Por fin fue titular en Europa, y recibió siete goles en su estreno el 13 de agosto de 2013 contra Barcelona. Pero la humillación no lo amilanó, todo lo contrario, lo hizo más fuerte y los meses siguientes cambió anotaciones por atajadas. Y así se convirtió en la revelación de la Liga española.

Un año después vino el Mundial de Brasil y su participación con la selección de Costa Rica. Sus voladas ayudaron a que los ticos terminaran primeros en el Grupo D, el de la muerte, brillando contra Italia, Inglaterra y Uruguay. Ya en octavos de final se encargó de llevar a su país a la siguiente ronda al ser la figura en los penaltis contra Grecia (5-3). Y eso lo dio a conocer al mundo.

Fue por esa actuación inolvidable que el Real Madrid lo buscó y lo contrató en silencio, en plena Copa Mundo, en el lobby del hotel de concentración. Con sigilo para no causar un alboroto mediático.

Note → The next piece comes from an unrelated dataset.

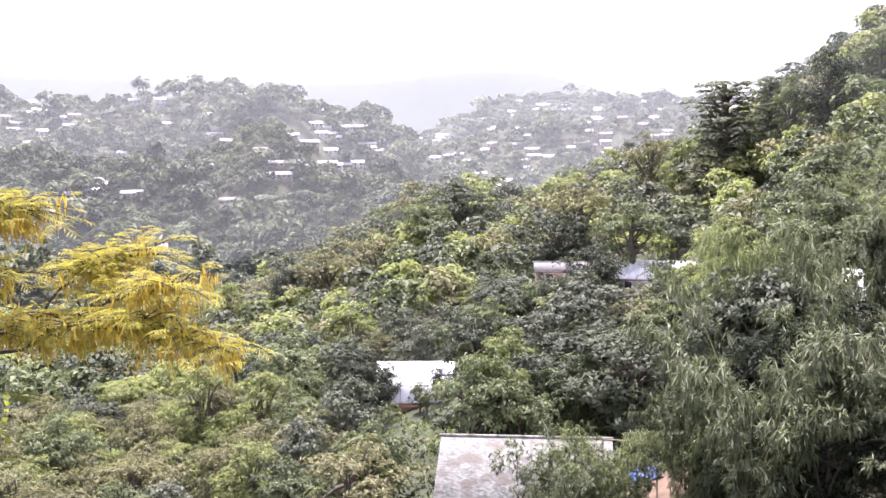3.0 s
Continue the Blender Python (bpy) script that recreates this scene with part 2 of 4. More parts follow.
def bow(a, b, sag=0.0, n=6, wob=0.0, r=rng):
    """Points of a bent limb from a to b."""
    a, b = np.asarray(a, float), np.asarray(b, float)
    u = np.linspace(0, 1, n)[:, None]
    P = a + (b - a) * u + np.array([0, 0, sag]) * (4 * u * (1 - u))
    if wob:
        P[1:-1] += r.normal(0, wob, (n - 2, 3))
    return P


def box(x0, x1, y0, y1, z0, z1):
    V = np.array([[x, y, z] for z in (z0, z1) for y in (y0, y1) for x in (x0, x1)], float)
    return V, np.array([[0, 2, 3, 1], [4, 5, 7, 6], [0, 1, 5, 4], [2, 6, 7, 3], [0, 4, 6, 2], [1, 3, 7, 5]])


# ---- the lie of the land ----
def smooth01(u):
    u = np.clip(u, 0, 1)
    return u * u * (3 - 2 * u)


S = 1.8                              # the near slope's scale
# far hills: bearing, distance, height, breadth across, breadth along
HILLS = [
    (2.5, 800, 81, 95, 120), (-15.9, 1000, 112, 84, 190), (-7, 930, 48, 90, 150), (-27, 760, 77, 90, 140), (-4.6, 800, 5, 16, 60), (-21.5, 760, 6, 26, 90),
    (20.6, 1080, 74, 78, 190), (30, 1020, 88, 100, 190), (10.3, 740, 38, 52, 100), (13.0, 760, 10, 20, 60), (-5, 600, 14, 120, 70), (15, 1080, 22, 60, 120),
    (-9, 690, 12, 26, 70), (6, 640, 14, 30, 60), (-14.5, 700, 10, 30, 60), (15.5, 1080, 5, 24, 100),
    (9, 3200, 200, 640, 420), (22, 3200, 158, 330, 420), (-22, 3400, 330, 560, 420), (-4, 3400, 110, 460, 420),
]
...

Y el resto ya es historia, pues en la casa blanca se consolidó, se adueñó de la portería del mejor equipo del planeta, ganó tres Champions League y vendió tantas camisetas que hasta en Japón aprendieron a pronunciar su hombre.

Ahora, con PSG, sigue demostrando por qué es uno de los mejores del planeta, que sus reflejos están intactos y que tiene todavía mucho por dar.